# [WORK TO COMPLETE]
Your task is to copy the listing exactly. Drop any pictures from the copy.

#### SUPPLIED DATA ####

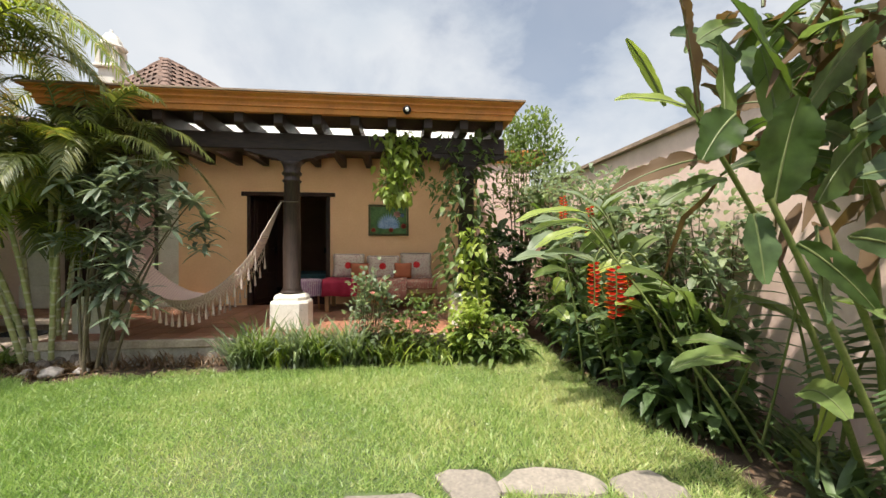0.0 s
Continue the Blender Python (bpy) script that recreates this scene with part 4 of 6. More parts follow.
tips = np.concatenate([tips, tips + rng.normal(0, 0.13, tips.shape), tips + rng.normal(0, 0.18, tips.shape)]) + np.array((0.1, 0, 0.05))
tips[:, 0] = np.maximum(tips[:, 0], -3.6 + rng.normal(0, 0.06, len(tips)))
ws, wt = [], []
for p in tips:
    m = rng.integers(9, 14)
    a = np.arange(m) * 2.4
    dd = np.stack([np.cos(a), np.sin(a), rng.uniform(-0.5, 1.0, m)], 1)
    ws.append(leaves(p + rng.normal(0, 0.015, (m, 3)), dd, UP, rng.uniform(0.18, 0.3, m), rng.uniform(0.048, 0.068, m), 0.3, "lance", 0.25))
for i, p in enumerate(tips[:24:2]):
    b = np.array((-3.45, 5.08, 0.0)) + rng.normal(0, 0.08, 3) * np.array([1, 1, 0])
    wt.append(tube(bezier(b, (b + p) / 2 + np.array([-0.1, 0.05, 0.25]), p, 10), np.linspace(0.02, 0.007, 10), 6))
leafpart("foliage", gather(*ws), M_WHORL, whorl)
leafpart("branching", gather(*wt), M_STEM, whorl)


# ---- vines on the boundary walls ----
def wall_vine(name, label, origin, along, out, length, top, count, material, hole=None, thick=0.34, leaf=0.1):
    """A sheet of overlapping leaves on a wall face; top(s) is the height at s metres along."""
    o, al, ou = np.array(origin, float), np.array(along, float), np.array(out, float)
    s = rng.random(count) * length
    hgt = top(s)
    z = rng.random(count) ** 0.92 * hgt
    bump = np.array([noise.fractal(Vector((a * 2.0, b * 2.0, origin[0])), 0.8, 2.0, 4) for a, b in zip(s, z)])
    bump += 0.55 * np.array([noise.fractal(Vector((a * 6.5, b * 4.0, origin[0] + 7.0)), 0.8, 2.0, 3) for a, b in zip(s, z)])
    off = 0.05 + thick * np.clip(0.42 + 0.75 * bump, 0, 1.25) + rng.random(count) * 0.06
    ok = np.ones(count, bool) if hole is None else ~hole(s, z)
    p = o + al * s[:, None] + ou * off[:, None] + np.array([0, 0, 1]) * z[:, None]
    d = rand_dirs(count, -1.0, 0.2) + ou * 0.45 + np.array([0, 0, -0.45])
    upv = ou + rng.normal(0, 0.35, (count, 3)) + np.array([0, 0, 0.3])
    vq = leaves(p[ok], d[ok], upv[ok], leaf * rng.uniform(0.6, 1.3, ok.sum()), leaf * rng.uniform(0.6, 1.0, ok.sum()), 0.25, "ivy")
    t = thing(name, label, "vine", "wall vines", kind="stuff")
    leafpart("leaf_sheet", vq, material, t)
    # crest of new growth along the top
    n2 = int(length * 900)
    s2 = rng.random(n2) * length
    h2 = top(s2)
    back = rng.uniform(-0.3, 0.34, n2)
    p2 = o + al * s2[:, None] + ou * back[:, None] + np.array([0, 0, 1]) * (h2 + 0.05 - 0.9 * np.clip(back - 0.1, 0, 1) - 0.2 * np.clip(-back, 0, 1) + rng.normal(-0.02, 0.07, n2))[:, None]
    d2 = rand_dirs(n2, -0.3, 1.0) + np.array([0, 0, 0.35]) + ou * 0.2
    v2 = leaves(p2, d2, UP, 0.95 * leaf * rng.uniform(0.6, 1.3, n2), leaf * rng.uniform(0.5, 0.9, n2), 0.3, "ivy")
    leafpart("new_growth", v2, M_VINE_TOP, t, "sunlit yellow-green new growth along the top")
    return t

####

# [EXERCISE SOLUTION]
0.0 s
Continue the Blender Python (bpy) script that recreates this scene with part 4 of 6. More parts follow.
tips = np.concatenate([tips, tips + rng.normal(0, 0.13, tips.shape), tips + rng.normal(0, 0.18, tips.shape)]) + np.array((0.1, 0, 0.05))
tips[:, 0] = np.maximum(tips[:, 0], -3.6 + rng.normal(0, 0.06, len(tips)))
ws, wt = [], []
for p in tips:
    m = rng.integers(9, 14)
    a = np.arange(m) * 2.4
    dd = np.stack([np.cos(a), np.sin(a), rng.uniform(-0.5, 1.0, m)], 1)
    ws.append(leaves(p + rng.normal(0, 0.015, (m, 3)), dd, UP, rng.uniform(0.18, 0.3, m), rng.uniform(0.048, 0.068, m), 0.3, "lance", 0.25))
for i, p in enumerate(tips[:24:2]):
    b = np.array((-3.45, 5.08, 0.0)) + rng.normal(0, 0.08, 3) * np.array([1, 1, 0])
    wt.append(tube(bezier(b, (b + p) / 2 + np.array([-0.1, 0.05, 0.25]), p, 10), np.linspace(0.02, 0.007, 10), 6))
leafpart("foliage", gather(*ws), M_WHORL, whorl)
leafpart("branching", gather(*wt), M_STEM, whorl)


# ---- vines on the boundary walls ----
def wall_vine(name, label, origin, along, out, length, top, count, material, hole=None, thick=0.34, leaf=0.1):
    """A sheet of overlapping leaves on a wall face; top(s) is the height at s metres along."""
    o, al, ou = np.array(origin, float), np.array(along, float), np.array(out, float)
    s = rng.random(count) * length
    hgt = top(s)
    z = rng.random(count) ** 0.92 * hgt
    bump = np.array([noise.fractal(Vector((a * 2.0, b * 2.0, origin[0])), 0.8, 2.0, 4) for a, b in zip(s, z)])
    bump += 0.55 * np.array([noise.fractal(Vector((a * 6.5, b * 4.0, origin[0] + 7.0)), 0.8, 2.0, 3) for a, b in zip(s, z)])
    off = 0.05 + thick * np.clip(0.42 + 0.75 * bump, 0, 1.25) + rng.random(count) * 0.06
    ok = np.ones(count, bool) if hole is None else ~hole(s, z)
    p = o + al * s[:, None] + ou * off[:, None] + np.array([0, 0, 1]) * z[:, None]
    d = rand_dirs(count, -1.0, 0.2) + ou * 0.45 + np.array([0, 0, -0.45])
    upv = ou + rng.normal(0, 0.35, (count, 3)) + np.array([0, 0, 0.3])
    vq = leaves(p[ok], d[ok], upv[ok], leaf * rng.uniform(0.6, 1.3, ok.sum()), leaf * rng.uniform(0.6, 1.0, ok.sum()), 0.25, "ivy")
    t = thing(name, label, "vine", "wall vines", kind="stuff")
    leafpart("leaf_sheet", vq, material, t)
    # crest of new growth along the top
    n2 = int(length * 900)
    s2 = rng.random(n2) * length
    h2 = top(s2)
    back = rng.uniform(-0.3, 0.34, n2)
    p2 = o + al * s2[:, None] + ou * back[:, None] + np.array([0, 0, 1]) * (h2 + 0.05 - 0.9 * np.clip(back - 0.1, 0, 1) - 0.2 * np.clip(-back, 0, 1) + rng.normal(-0.02, 0.07, n2))[:, None]
    d2 = rand_dirs(n2, -0.3, 1.0) + np.array([0, 0, 0.35]) + ou * 0.2
    v2 = leaves(p2, d2, UP, 0.95 * leaf * rng.uniform(0.6, 1.3, n2), leaf * rng.uniform(0.5, 0.9, n2), 0.3, "ivy")
    leafpart("new_growth", v2, M_VINE_TOP, t, "sunlit yellow-green new growth along the top")
    return t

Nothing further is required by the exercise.